** Start Information supplied **
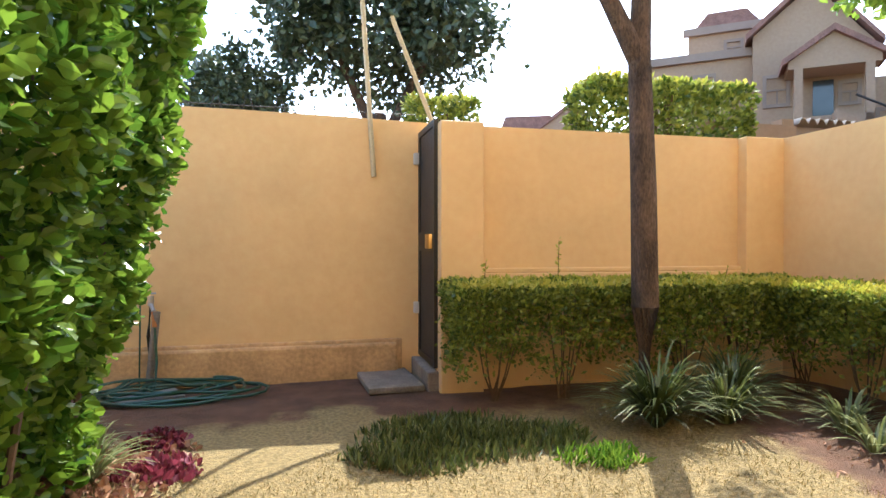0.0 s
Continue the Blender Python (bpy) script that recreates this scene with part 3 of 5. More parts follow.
# tall broad-leaved hedge beside the lawn
rng = np.random.default_rng(12)
tall = thing("tall_hedge", (5.3, -4.9, -0.13), "tall glossy broad-leaved hedge beside the lawn", "hedge")
P, N = shell((4.5, -5.6, -0.05), (6.2, -3.2, 2.6), 34000, rng, 0.05, ("x0", "y0", "y1", "z1"), 0.1)
lean = np.clip((P[:, 2] - 0.2) / 2.4, 0, 1)
P[:, 0] += 0.5 * (1 - lean) ** 2 - 0.02
leaf_part("foliage", leaves(P, N * 0.7 + (0, 0, 0.25), 0.072, rng, True, 0.8, 1.0), L_BIG, tall)
# Dark block added inside the hedge, its colour standing for shade between leaves
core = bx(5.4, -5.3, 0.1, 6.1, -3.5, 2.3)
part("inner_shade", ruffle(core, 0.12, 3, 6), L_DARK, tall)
for k in range(9):
    x, y = 4.85 + 0.12 * (k % 3), -5.35 + 0.22 * k
    part("branch", tube([(x + 0.2, y, -0.13), (x, y + 0.05, 1.0), (x + 0.1, y, 2.2)], 0.018, 6, 0.006), TWIG, tall)


def strap_plant(x, y, n, length, material, label, seed, z=-0.13):
    rng = random.Random(seed)
    bm = bmesh.new()
    for k in range(n):
        a, ln, lift = rng.uniform(0, 6.283), length * rng.uniform(0.6, 1.15), rng.uniform(0.35, 1.0)
        d, w = Vector((math.cos(a), math.sin(a), 0)), 0.006 + 0.004 * rng.random()
        s = Vector((-d.y, d.x, 0))
        prev = None
        for j in range(6):
            t = j / 5
            p = Vector((x, y, z)) + d * (0.03 + ln * (0.25 + 0.6 * (1 - lift)) * t * (1 + 0.5 * t)) + Vector((0, 0, ln * (1.25 * lift + 0.35) * t * (1 - 0.62 * t * (1.25 - 0.4 * lift))))
            ww = w * (1 - t ** 2.5) + 0.0006
            cur = (bm.verts.new(p - s * ww), bm.verts.new(p + s * ww))
            if prev:
                bm.faces.new((prev[0], prev[1], cur[1], cur[0]))
            prev = cur
    t = thing("strap_leaf_plant", (x, y, z), label, "plant", "strap plants in the soil bed")
    part("leaves", bm, material, t)
    return t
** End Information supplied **
Repeat the data above exactly, but not the pictures.

[Exercise solution]
0.0 s
Continue the Blender Python (bpy) script that recreates this scene with part 3 of 5. More parts follow.
# tall broad-leaved hedge beside the lawn
rng = np.random.default_rng(12)
tall = thing("tall_hedge", (5.3, -4.9, -0.13), "tall glossy broad-leaved hedge beside the lawn", "hedge")
P, N = shell((4.5, -5.6, -0.05), (6.2, -3.2, 2.6), 34000, rng, 0.05, ("x0", "y0", "y1", "z1"), 0.1)
lean = np.clip((P[:, 2] - 0.2) / 2.4, 0, 1)
P[:, 0] += 0.5 * (1 - lean) ** 2 - 0.02
leaf_part("foliage", leaves(P, N * 0.7 + (0, 0, 0.25), 0.072, rng, True, 0.8, 1.0), L_BIG, tall)
# Dark block added inside the hedge, its colour standing for shade between leaves
core = bx(5.4, -5.3, 0.1, 6.1, -3.5, 2.3)
part("inner_shade", ruffle(core, 0.12, 3, 6), L_DARK, tall)
for k in range(9):
    x, y = 4.85 + 0.12 * (k % 3), -5.35 + 0.22 * k
    part("branch", tube([(x + 0.2, y, -0.13), (x, y + 0.05, 1.0), (x + 0.1, y, 2.2)], 0.018, 6, 0.006), TWIG, tall)


def strap_plant(x, y, n, length, material, label, seed, z=-0.13):
    rng = random.Random(seed)
    bm = bmesh.new()
    for k in range(n):
        a, ln, lift = rng.uniform(0, 6.283), length * rng.uniform(0.6, 1.15), rng.uniform(0.35, 1.0)
        d, w = Vector((math.cos(a), math.sin(a), 0)), 0.006 + 0.004 * rng.random()
        s = Vector((-d.y, d.x, 0))
        prev = None
        for j in range(6):
            t = j / 5
            p = Vector((x, y, z)) + d * (0.03 + ln * (0.25 + 0.6 * (1 - lift)) * t * (1 + 0.5 * t)) + Vector((0, 0, ln * (1.25 * lift + 0.35) * t * (1 - 0.62 * t * (1.25 - 0.4 * lift))))
            ww = w * (1 - t ** 2.5) + 0.0006
            cur = (bm.verts.new(p - s * ww), bm.verts.new(p + s * ww))
            if prev:
                bm.faces.new((prev[0], prev[1], cur[1], cur[0]))
            prev = cur
    t = thing("strap_leaf_plant", (x, y, z), label, "plant", "strap plants in the soil bed")
    part("leaves", bm, material, t)
    return t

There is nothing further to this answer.